FM: But without songs a band doesn't do much.

IYS: I think everyone has an album that is played in your house, but you don't really realize it is playing until you go back and go through your parents record collection. Then you are just like “I know this album, I remember all of it.” For me that album was Déjà vu by CSNY. So, I guess what I am asking is what is your earliest musical memory and what is that album that is ingrained in your head? And how did these things effect how you thought about music?

FM: Layla And Other Assorted Love Songs by Derek and the Dominoes. The theme for the Olympics was another early musical memory. My mom made a point of pointing out to me the sound of Eric Clapton's guitar and how it almost sounded almost like a violin at times. You know, that might actually be a violin...No, no. It is Duane Alman and Clapton dueling with some slide stuff, so that is kinda why it sounds like a violin. It clued me in, I think from that point I started to listen to elements a little more instead of just being there.

MK: It was all about the car for me. My mom played Sousa marches. We had Peter, Paul, and Mary greatest hits in the car forever and the The Beatles' White Album. So that is definitely my musical backdrop for every single time I rode in the car. Well, except for the annoying parts of The White Album that are just jibberish.

IYS + FM: You mean Revolution 9? (Laughter)

MK: And there are some other parts at the end that are sort of sucky. But for earliest musical memory? Man, did I love singing patriotic hymns. The Star Spangled Banner, that was my call to arms. It's a beautiful song.

FM: It is tough song to sing.

MK: Oh, we were supposed to say something about how the album has influenced us. I suppose I would say a lot more intrinsically than...(trails off)

FM: Subliminally, one word. Next.

IYS: Alright, change of direction. Favorite show you've seen?

FM: Favorite show that I've seen recently was Cuddle Magic at Cafe Lena on a Wednesday for three dollars. It blew my mind, it was great.

MK: Katie Haverly's release show at Red Square. It was killer, it was a really good time.

FM: I'd say so too, but I'd be biased.

MK: Before that it was definitely Mike Doughty at Vassar for free. What was that? Four years ago. Yeah, we saw Mike Doughty solo before he got all crappy and Dave Matthews. He was awesome.

IYS: Alright, I have some fun questions to ask. So, the whole theme tonight is a coffee house and baked goods thing. Imagine you are going to walk into a coffee house, what do you order?

FM: Chocolate croissant.

MK: Milky flavored beverage and probably a pound cake-y thing.

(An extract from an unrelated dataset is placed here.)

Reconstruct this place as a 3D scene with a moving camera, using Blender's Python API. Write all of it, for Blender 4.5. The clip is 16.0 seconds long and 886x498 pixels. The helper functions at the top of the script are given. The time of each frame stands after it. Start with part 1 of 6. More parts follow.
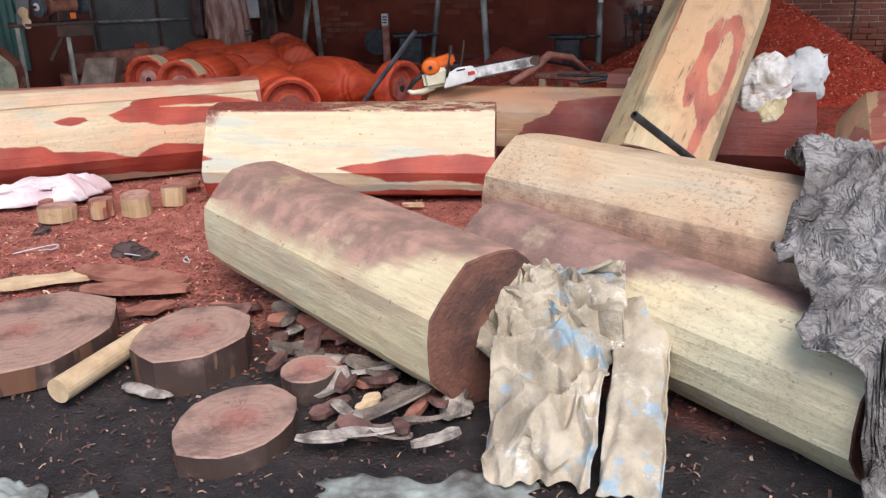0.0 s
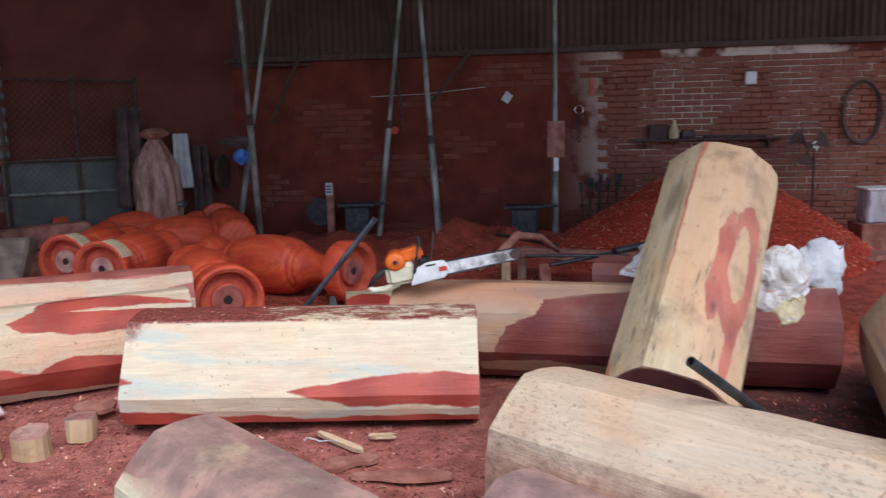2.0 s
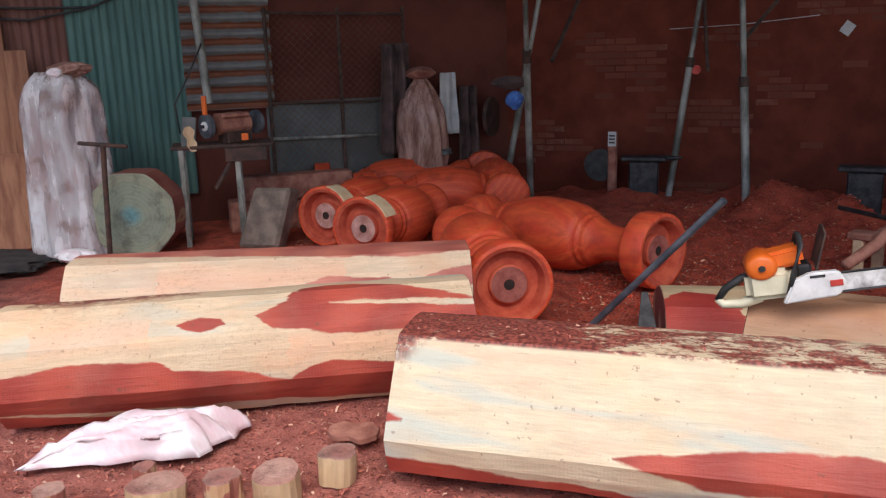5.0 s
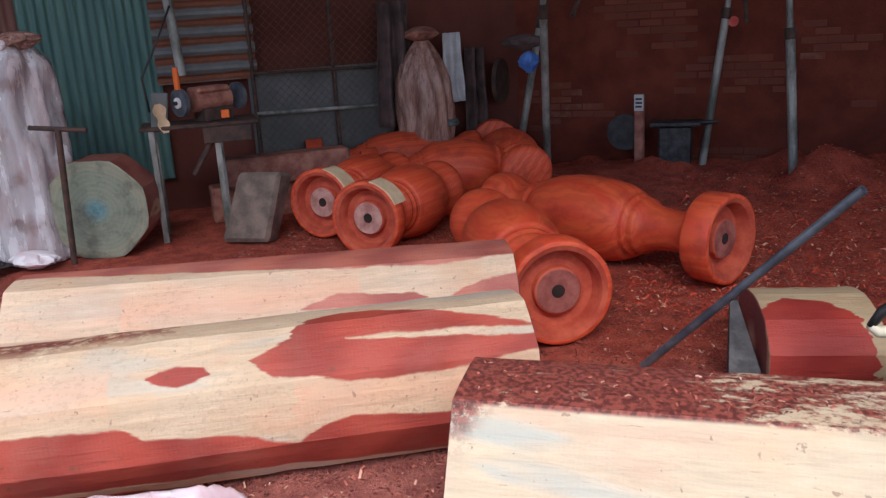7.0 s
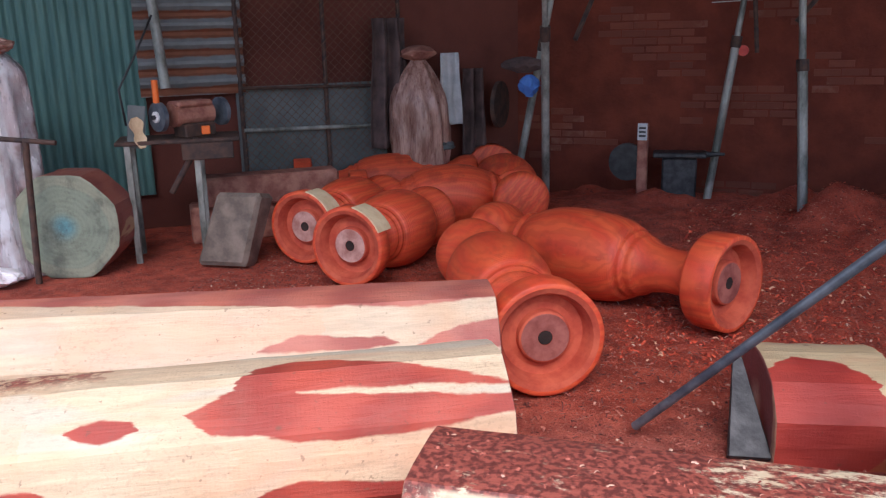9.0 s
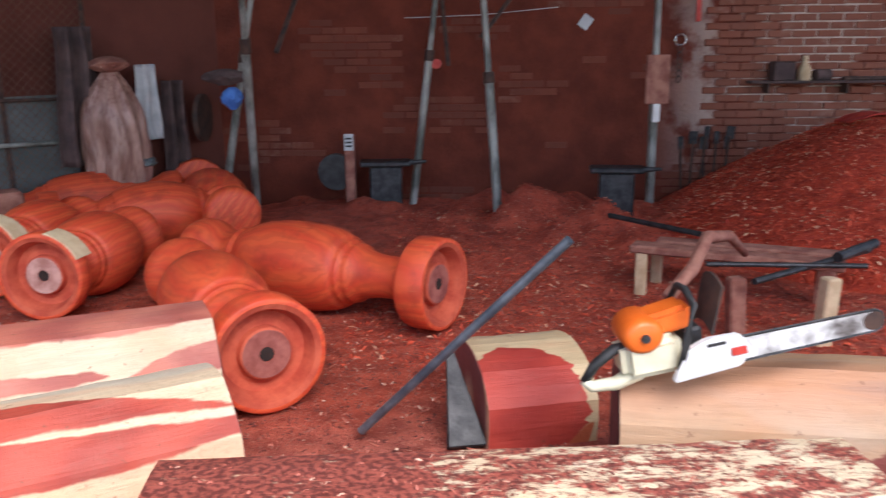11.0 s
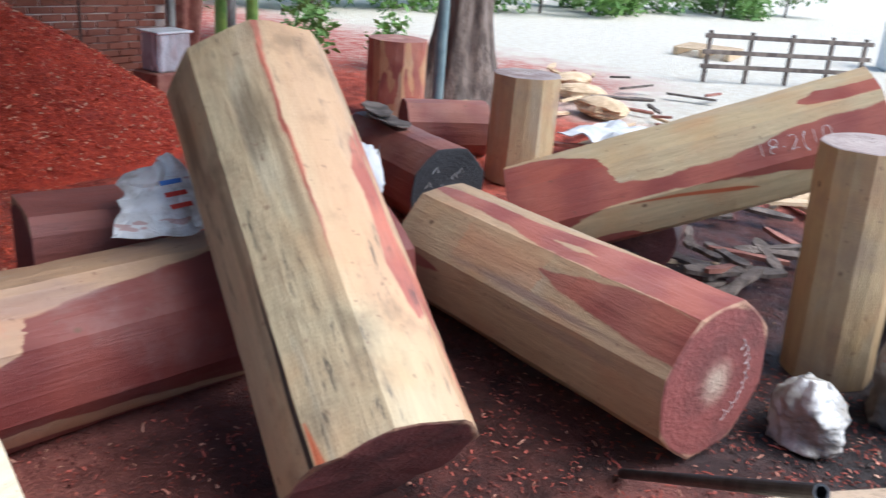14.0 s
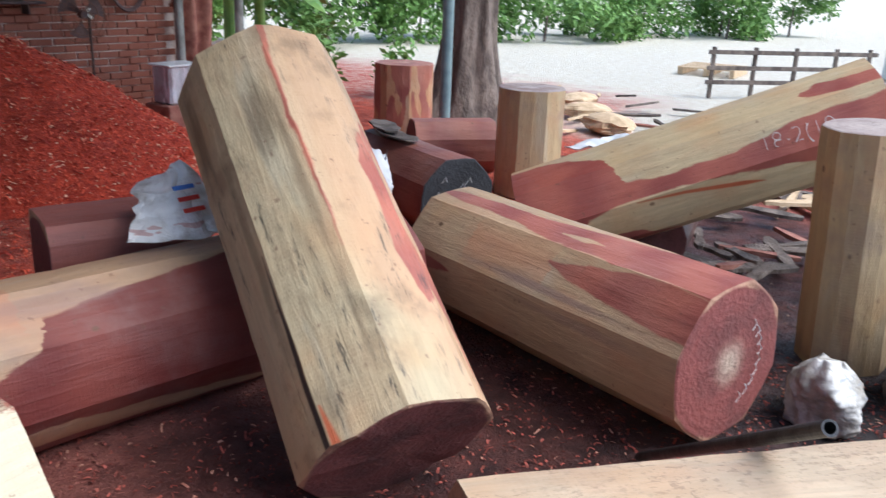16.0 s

IYS: Favorite movie ever? Best movie you have seen recently and the worst?

MK: Harold and Maude.

FM: Same. Worst?

MK: Punch Drunk Love sucked. It sucked so bad.

FM: We'll we're going to give you the same answers because we watch movies together.

MK: Yeah, we have the Netflix now.

FM: Right. Best movie recently?

MK: I don't know. I don't watch good films because they tend to have violence and I find that upsetting. So I don't watch really good movies, like I'm not going to see Slumdog Millionaire.

IYS: I didn't like that movie...

MK: Really? That makes me feel better about not going to see it.

FM: We need to go see Milk. But, meh. Pass.

MK: I'm really bad with movies.

IYS: How about if you change on thing about the world, what would it be?

MK: THE COLOR OF PAVEMENT!

FM: (Laughs) Change the monetary economy to a resource based economy.

MK: Yes.

IYS: Worst question, this is worst question I could ever come up with.

FM: It's the best one if it is the last one.

IYS: We'll see. If you had to describe your music to someone that had never heard music before, how would you do it?

MK: Organized noise. A little bit sad, slightly girly.

FM: Has never heard music, but has obviously digested sounds all their life, right? Birds, rubber bands, pots and pans, and dirt.